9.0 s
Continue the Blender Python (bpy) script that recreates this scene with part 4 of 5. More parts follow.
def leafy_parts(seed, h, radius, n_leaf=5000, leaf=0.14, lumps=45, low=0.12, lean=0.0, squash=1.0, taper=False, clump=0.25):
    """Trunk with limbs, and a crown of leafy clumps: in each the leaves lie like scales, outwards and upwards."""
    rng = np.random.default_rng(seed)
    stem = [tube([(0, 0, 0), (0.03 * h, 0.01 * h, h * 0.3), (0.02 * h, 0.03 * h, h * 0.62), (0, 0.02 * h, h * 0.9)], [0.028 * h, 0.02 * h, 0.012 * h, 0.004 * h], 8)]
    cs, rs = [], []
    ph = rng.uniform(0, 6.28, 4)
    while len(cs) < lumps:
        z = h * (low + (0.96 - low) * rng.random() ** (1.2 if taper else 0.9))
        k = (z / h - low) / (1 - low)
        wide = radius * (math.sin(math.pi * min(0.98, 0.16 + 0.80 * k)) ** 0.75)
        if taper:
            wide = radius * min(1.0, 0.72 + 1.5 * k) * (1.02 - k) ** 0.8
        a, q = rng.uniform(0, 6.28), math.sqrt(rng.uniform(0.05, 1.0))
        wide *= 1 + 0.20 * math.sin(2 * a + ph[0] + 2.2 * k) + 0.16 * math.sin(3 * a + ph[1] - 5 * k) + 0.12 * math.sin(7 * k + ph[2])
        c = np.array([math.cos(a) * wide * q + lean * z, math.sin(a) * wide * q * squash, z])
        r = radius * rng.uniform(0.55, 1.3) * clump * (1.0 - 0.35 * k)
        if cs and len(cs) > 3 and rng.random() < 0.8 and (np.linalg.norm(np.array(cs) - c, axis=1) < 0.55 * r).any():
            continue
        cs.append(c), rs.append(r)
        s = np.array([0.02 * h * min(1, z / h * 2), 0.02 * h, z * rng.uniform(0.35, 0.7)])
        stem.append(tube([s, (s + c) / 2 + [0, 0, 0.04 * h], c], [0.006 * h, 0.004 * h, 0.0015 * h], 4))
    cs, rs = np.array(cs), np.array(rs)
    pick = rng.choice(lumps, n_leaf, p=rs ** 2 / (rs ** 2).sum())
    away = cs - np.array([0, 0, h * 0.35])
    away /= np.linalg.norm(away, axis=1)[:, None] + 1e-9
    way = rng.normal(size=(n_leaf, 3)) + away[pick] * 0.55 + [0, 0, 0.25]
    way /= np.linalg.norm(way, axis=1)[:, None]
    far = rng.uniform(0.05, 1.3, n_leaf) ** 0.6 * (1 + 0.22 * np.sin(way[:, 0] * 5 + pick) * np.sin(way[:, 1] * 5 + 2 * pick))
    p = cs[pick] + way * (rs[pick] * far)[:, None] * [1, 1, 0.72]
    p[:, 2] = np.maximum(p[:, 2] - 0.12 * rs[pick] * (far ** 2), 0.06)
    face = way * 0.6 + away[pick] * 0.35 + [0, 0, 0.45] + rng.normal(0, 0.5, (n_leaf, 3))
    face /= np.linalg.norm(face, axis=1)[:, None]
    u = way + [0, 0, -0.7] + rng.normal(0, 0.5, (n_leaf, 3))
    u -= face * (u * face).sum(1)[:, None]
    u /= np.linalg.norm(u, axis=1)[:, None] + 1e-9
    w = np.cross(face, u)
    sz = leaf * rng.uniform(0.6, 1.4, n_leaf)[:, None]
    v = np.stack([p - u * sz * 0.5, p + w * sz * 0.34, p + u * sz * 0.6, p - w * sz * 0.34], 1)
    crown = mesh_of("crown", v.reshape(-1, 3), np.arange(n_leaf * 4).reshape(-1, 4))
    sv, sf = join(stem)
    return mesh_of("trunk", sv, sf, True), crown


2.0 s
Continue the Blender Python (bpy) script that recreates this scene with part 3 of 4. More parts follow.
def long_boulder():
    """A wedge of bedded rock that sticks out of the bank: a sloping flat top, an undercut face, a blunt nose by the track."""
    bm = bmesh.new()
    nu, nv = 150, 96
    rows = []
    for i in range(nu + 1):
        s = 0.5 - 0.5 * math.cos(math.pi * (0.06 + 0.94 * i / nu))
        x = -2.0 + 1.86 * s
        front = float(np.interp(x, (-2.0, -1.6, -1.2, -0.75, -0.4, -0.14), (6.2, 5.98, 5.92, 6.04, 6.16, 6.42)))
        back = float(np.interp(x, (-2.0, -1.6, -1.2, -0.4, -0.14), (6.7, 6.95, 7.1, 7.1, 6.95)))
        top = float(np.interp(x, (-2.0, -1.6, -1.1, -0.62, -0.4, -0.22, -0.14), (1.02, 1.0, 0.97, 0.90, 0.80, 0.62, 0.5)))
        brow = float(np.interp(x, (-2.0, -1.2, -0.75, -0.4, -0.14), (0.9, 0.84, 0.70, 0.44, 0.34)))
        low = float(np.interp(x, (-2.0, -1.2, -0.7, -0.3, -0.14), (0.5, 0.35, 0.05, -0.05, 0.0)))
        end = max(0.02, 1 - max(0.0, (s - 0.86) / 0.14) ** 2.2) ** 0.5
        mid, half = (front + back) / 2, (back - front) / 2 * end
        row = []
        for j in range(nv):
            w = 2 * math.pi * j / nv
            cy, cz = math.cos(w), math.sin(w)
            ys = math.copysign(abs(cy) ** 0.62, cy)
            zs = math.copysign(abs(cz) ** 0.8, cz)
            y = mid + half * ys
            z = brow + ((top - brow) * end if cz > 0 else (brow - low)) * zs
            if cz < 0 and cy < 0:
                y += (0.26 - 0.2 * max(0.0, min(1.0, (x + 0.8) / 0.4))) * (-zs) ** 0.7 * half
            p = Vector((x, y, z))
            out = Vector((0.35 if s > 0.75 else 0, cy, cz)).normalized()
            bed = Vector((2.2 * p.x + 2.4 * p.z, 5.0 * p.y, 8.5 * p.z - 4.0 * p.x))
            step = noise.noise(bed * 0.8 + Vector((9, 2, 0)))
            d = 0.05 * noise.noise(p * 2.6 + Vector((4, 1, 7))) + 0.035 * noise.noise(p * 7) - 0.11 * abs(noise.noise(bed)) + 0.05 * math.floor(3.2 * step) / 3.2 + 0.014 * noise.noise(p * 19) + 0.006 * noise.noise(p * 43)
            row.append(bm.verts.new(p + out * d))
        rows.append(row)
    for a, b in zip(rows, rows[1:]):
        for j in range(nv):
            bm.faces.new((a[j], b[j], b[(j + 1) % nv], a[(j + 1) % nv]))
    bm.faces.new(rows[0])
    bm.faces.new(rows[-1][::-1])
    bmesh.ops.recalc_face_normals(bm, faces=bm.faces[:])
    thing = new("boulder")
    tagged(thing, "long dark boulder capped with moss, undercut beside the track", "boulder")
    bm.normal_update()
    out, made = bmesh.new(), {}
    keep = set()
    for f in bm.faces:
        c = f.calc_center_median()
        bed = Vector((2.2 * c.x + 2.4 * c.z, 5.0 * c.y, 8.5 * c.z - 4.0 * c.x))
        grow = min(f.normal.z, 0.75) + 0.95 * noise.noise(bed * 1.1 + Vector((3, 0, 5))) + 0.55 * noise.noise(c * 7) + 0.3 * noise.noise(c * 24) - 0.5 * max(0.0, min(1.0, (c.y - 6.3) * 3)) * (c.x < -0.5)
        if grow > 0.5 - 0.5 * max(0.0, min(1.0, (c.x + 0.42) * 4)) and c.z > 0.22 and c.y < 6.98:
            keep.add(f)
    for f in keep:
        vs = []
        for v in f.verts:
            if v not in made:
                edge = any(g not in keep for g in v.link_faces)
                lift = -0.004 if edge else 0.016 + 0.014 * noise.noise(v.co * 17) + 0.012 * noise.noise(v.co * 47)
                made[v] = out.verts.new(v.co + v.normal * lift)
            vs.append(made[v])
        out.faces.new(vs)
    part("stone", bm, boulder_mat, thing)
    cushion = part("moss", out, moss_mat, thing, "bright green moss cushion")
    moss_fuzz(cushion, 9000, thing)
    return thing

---

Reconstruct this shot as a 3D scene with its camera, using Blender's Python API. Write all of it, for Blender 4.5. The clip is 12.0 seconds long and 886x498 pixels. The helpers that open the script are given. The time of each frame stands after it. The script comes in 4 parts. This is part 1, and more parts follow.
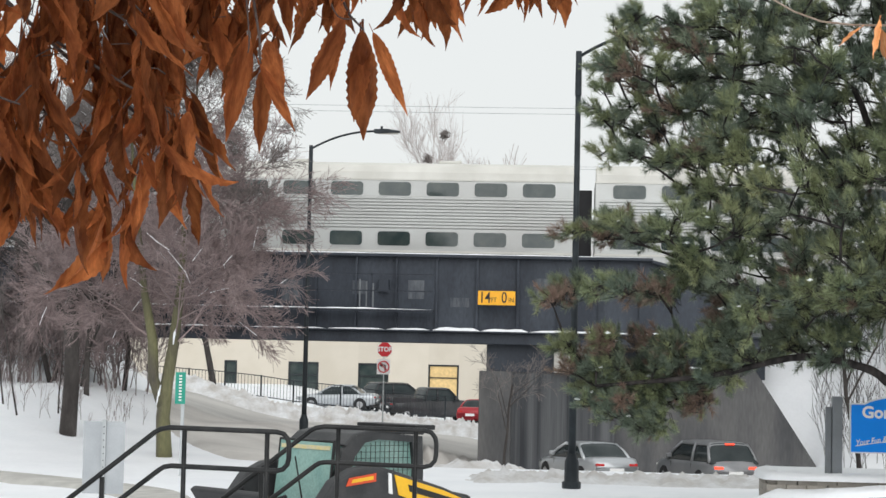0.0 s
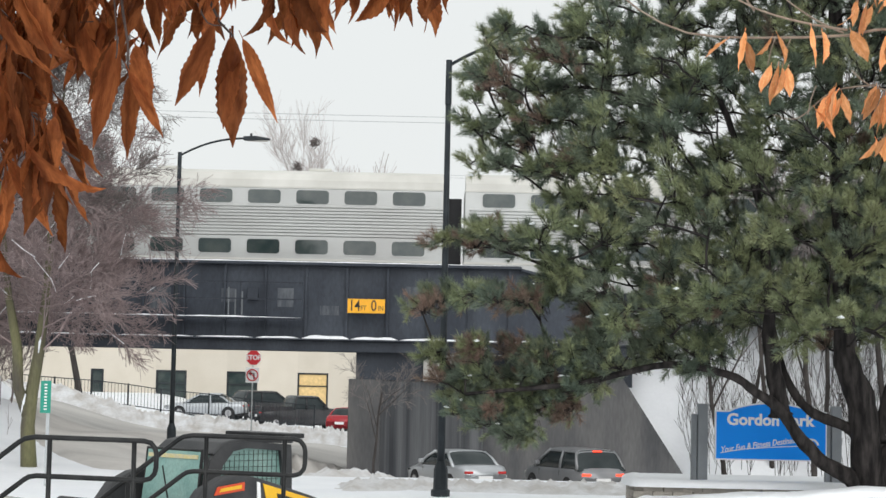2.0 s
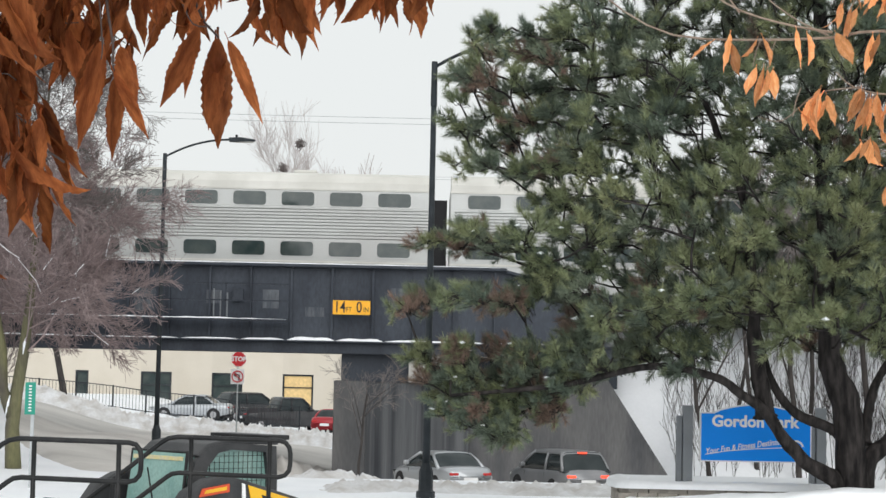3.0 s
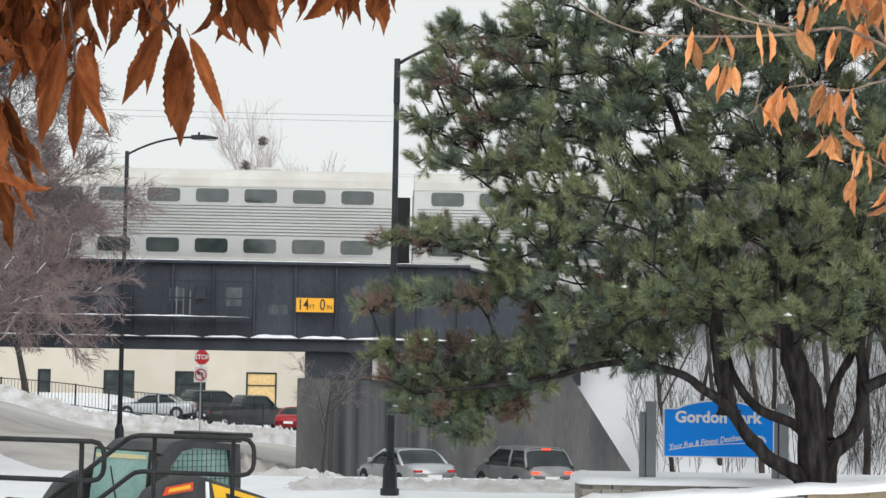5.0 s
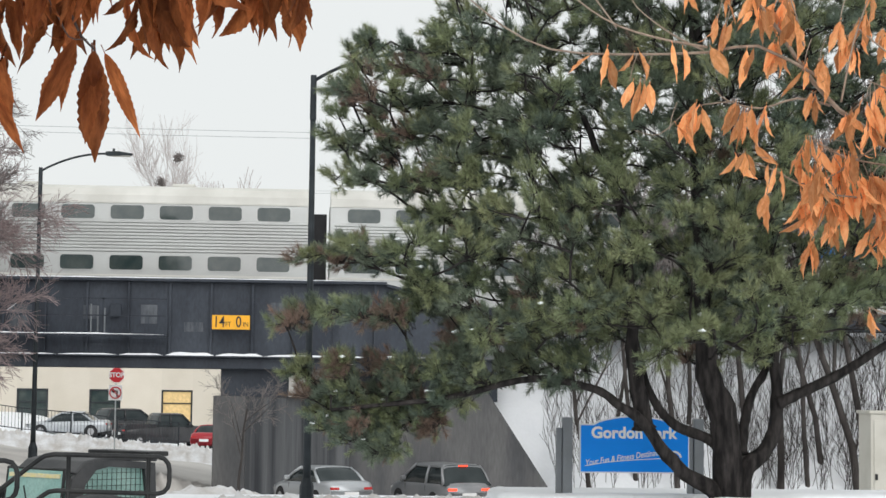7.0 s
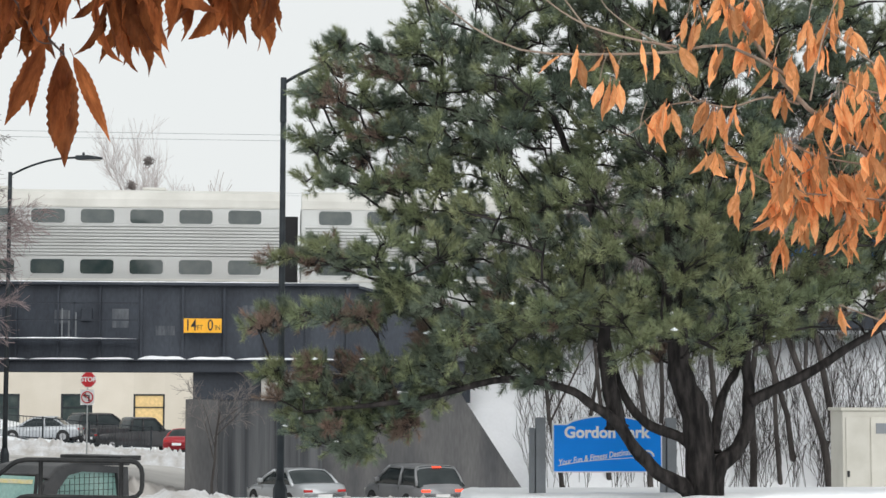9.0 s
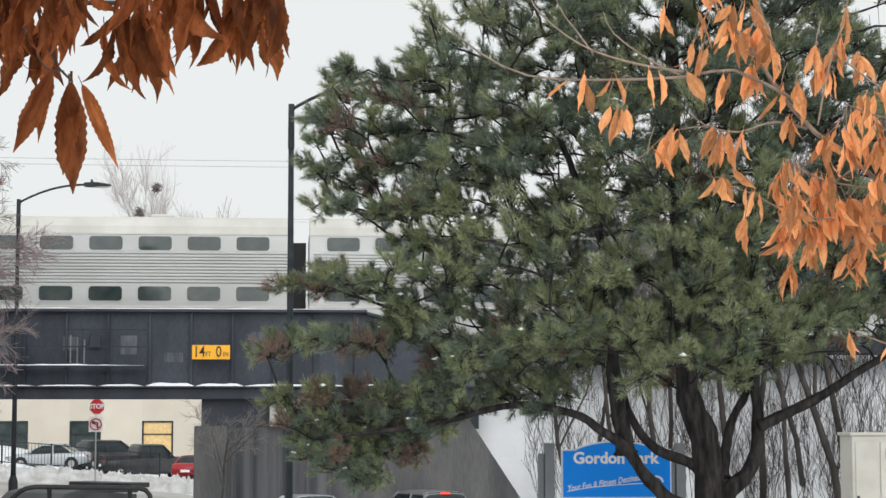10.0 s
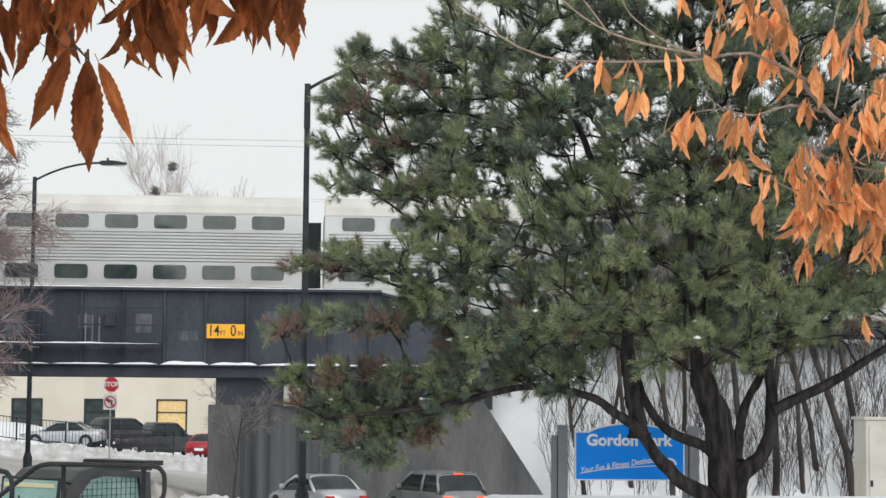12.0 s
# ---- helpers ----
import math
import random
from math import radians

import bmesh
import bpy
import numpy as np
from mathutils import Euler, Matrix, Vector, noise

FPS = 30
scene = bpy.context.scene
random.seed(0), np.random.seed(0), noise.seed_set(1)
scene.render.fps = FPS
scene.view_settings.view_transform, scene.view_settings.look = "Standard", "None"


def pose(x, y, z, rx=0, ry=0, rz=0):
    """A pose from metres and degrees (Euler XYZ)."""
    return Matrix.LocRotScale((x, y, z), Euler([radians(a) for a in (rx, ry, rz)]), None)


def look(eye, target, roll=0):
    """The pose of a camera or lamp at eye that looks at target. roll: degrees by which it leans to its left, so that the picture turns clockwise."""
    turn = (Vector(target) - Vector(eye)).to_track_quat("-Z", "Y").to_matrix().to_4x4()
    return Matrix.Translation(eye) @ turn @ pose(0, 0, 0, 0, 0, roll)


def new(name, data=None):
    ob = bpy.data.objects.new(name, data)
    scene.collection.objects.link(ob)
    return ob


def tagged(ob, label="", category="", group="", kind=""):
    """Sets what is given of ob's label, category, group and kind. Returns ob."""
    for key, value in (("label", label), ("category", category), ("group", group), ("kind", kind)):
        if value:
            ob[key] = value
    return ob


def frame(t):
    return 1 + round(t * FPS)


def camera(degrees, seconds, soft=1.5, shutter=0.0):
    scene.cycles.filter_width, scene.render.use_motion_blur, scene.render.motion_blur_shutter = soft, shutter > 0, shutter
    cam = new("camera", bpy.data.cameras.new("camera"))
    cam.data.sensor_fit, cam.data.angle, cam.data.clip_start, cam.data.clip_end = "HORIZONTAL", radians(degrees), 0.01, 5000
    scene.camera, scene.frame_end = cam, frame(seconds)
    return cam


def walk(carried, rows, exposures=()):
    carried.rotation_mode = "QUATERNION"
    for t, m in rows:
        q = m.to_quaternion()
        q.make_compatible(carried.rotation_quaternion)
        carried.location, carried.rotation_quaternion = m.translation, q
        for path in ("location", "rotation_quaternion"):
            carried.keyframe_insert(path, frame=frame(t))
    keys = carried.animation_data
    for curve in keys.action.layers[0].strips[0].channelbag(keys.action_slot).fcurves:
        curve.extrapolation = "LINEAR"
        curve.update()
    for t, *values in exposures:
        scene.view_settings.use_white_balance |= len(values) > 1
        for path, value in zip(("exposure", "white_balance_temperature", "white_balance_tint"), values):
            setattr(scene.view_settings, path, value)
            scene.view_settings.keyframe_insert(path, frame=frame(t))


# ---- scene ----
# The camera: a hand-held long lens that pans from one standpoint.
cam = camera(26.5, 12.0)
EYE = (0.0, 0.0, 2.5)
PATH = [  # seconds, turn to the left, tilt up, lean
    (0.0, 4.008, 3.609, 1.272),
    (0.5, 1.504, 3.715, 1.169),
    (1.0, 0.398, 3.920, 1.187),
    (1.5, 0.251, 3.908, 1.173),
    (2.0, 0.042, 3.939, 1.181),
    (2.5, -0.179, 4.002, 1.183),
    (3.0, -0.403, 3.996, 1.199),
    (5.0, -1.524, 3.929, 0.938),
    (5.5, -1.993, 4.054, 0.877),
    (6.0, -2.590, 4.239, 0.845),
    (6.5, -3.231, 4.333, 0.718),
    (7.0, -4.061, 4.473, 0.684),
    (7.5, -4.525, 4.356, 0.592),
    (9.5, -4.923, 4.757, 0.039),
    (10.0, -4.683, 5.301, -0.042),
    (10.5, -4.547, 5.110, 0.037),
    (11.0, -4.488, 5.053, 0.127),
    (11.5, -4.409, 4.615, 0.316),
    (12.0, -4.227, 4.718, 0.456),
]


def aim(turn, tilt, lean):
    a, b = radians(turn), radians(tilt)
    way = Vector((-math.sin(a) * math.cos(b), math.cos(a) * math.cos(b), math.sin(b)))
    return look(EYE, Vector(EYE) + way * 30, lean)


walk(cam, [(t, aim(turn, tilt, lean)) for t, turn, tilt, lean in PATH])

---

[STATED GOAL] Within the listing above, the range opens at the line with "return Matrix.LocRotScale((x, y, z), Euler([radians(a)" and closes at the line with "for key, value". Reproduce exactly the lines of that range, including both ends.

[ANSWER BELOW]
    return Matrix.LocRotScale((x, y, z), Euler([radians(a) for a in (rx, ry, rz)]), None)


def look(eye, target, roll=0):
    """The pose of a camera or lamp at eye that looks at target. roll: degrees by which it leans to its left, so that the picture turns clockwise."""
    turn = (Vector(target) - Vector(eye)).to_track_quat("-Z", "Y").to_matrix().to_4x4()
    return Matrix.Translation(eye) @ turn @ pose(0, 0, 0, 0, 0, roll)


def new(name, data=None):
    ob = bpy.data.objects.new(name, data)
    scene.collection.objects.link(ob)
    return ob


def tagged(ob, label="", category="", group="", kind=""):
    """Sets what is given of ob's label, category, group and kind. Returns ob."""
    for key, value in (("label", label), ("category", category), ("group", group), ("kind", kind)):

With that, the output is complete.